Data extract »
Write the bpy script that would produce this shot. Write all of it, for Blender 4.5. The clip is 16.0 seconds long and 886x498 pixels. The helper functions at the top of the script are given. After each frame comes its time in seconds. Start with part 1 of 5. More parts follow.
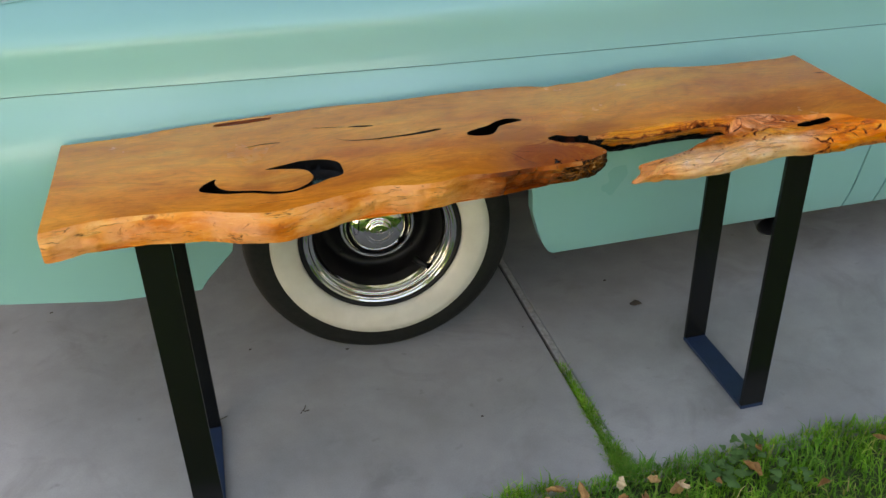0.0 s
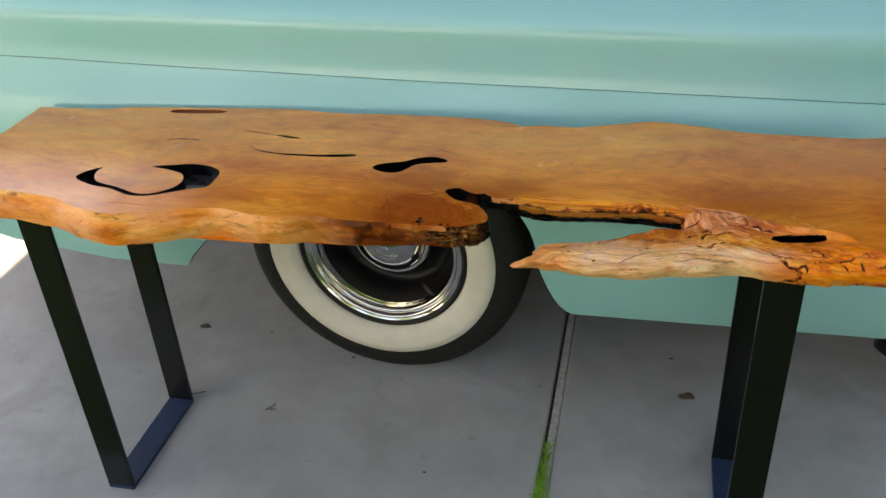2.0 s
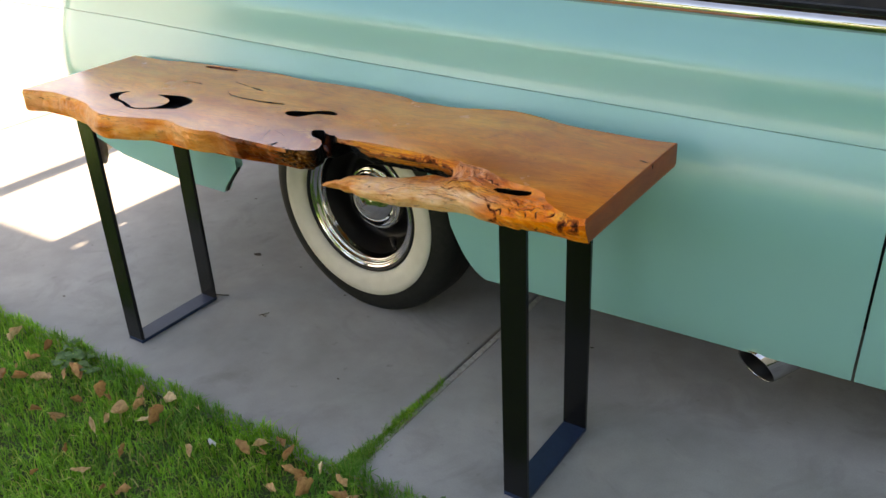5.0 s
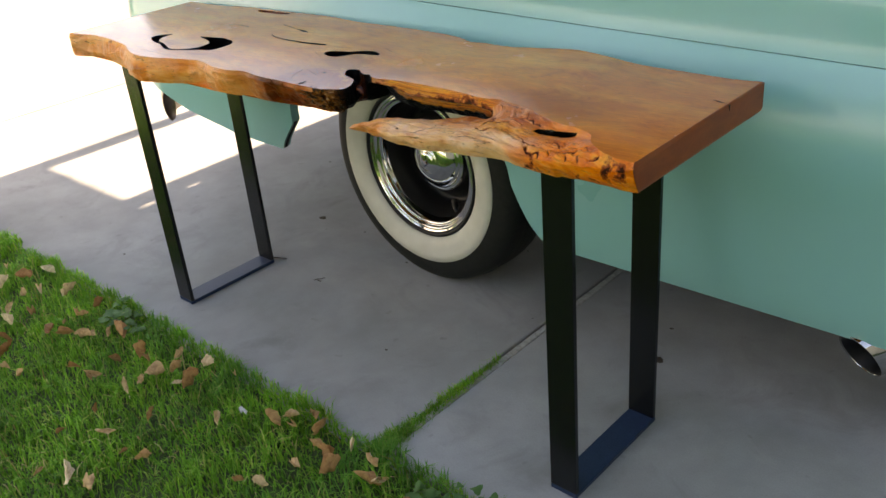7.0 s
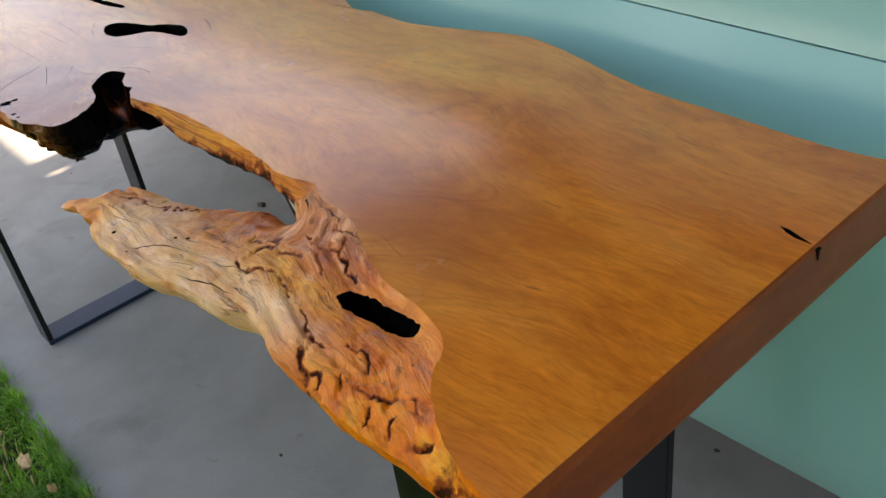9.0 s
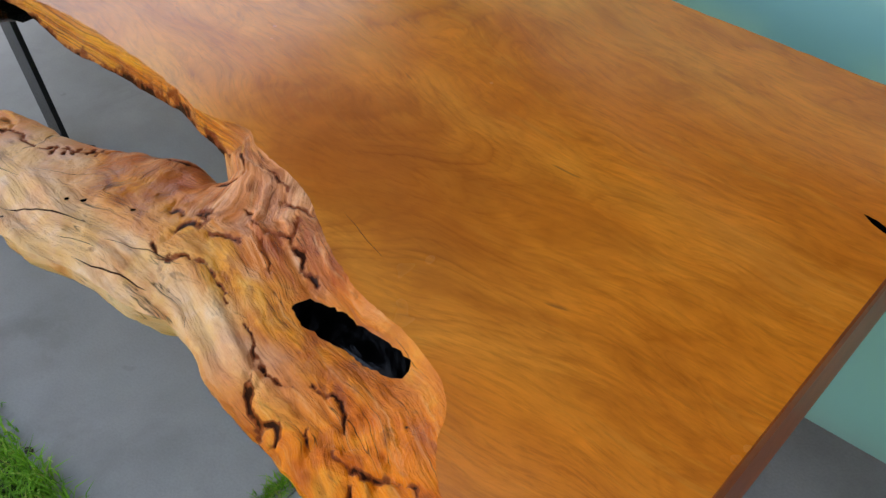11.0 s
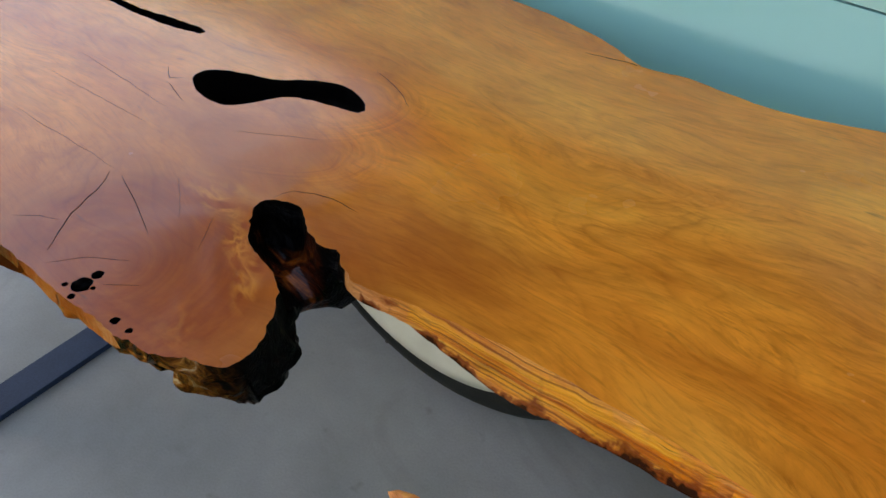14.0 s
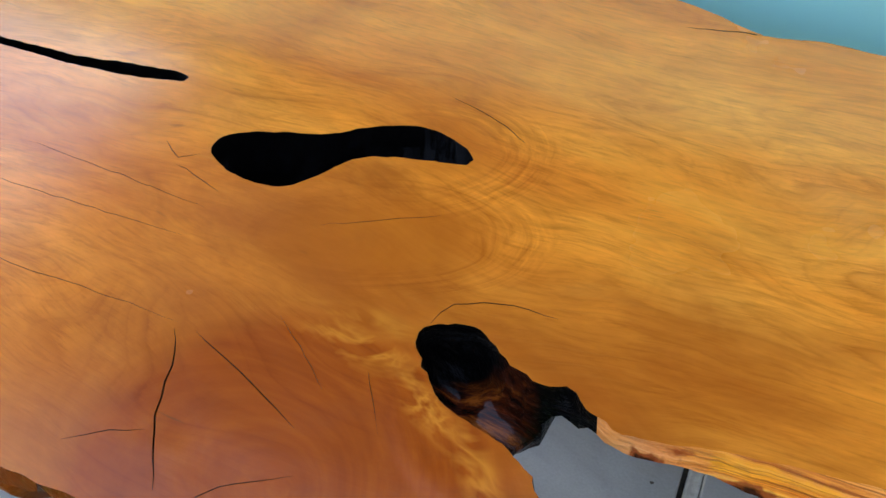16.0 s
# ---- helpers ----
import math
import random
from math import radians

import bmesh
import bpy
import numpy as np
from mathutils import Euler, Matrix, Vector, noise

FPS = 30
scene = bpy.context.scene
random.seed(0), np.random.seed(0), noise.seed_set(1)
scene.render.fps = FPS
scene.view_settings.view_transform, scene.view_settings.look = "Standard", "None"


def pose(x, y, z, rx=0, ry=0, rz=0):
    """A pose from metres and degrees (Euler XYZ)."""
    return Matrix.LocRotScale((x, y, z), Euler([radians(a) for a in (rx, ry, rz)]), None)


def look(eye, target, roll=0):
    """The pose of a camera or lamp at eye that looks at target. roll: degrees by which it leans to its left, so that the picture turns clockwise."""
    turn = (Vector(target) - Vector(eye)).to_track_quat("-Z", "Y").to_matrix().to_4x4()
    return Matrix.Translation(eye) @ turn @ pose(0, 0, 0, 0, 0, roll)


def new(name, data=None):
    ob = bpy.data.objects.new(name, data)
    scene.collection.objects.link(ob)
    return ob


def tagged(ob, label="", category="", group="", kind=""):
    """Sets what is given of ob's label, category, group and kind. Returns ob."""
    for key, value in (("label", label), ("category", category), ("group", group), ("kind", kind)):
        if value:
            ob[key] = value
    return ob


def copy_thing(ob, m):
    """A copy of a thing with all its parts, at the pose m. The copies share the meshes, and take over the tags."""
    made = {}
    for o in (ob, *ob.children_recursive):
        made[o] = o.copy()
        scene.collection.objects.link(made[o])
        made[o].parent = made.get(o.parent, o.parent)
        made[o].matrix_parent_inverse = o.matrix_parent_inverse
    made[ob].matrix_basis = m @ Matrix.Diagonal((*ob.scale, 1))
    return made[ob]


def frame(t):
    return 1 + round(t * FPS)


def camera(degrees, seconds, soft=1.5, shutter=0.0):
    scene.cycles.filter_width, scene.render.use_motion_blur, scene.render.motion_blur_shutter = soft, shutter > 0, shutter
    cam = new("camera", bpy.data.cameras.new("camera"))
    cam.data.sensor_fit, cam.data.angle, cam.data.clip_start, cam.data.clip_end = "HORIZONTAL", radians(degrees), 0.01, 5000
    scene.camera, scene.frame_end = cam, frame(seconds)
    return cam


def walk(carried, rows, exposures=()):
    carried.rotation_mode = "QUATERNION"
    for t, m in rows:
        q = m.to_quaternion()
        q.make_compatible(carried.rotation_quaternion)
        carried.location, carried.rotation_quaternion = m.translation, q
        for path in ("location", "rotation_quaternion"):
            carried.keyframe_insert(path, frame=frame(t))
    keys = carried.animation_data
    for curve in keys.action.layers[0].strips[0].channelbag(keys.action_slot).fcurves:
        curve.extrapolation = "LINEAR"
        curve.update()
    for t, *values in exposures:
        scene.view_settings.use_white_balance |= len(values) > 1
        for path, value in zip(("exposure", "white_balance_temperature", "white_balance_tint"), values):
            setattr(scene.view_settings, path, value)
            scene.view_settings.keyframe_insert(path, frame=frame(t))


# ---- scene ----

Stated task »
Return each line with "roll".

Answer in full »
def look(eye, target, roll=0):
    """The pose of a camera or lamp at eye that looks at target. roll: degrees by which it leans to its left, so that the picture turns clockwise."""
    return Matrix.Translation(eye) @ turn @ pose(0, 0, 0, 0, 0, roll)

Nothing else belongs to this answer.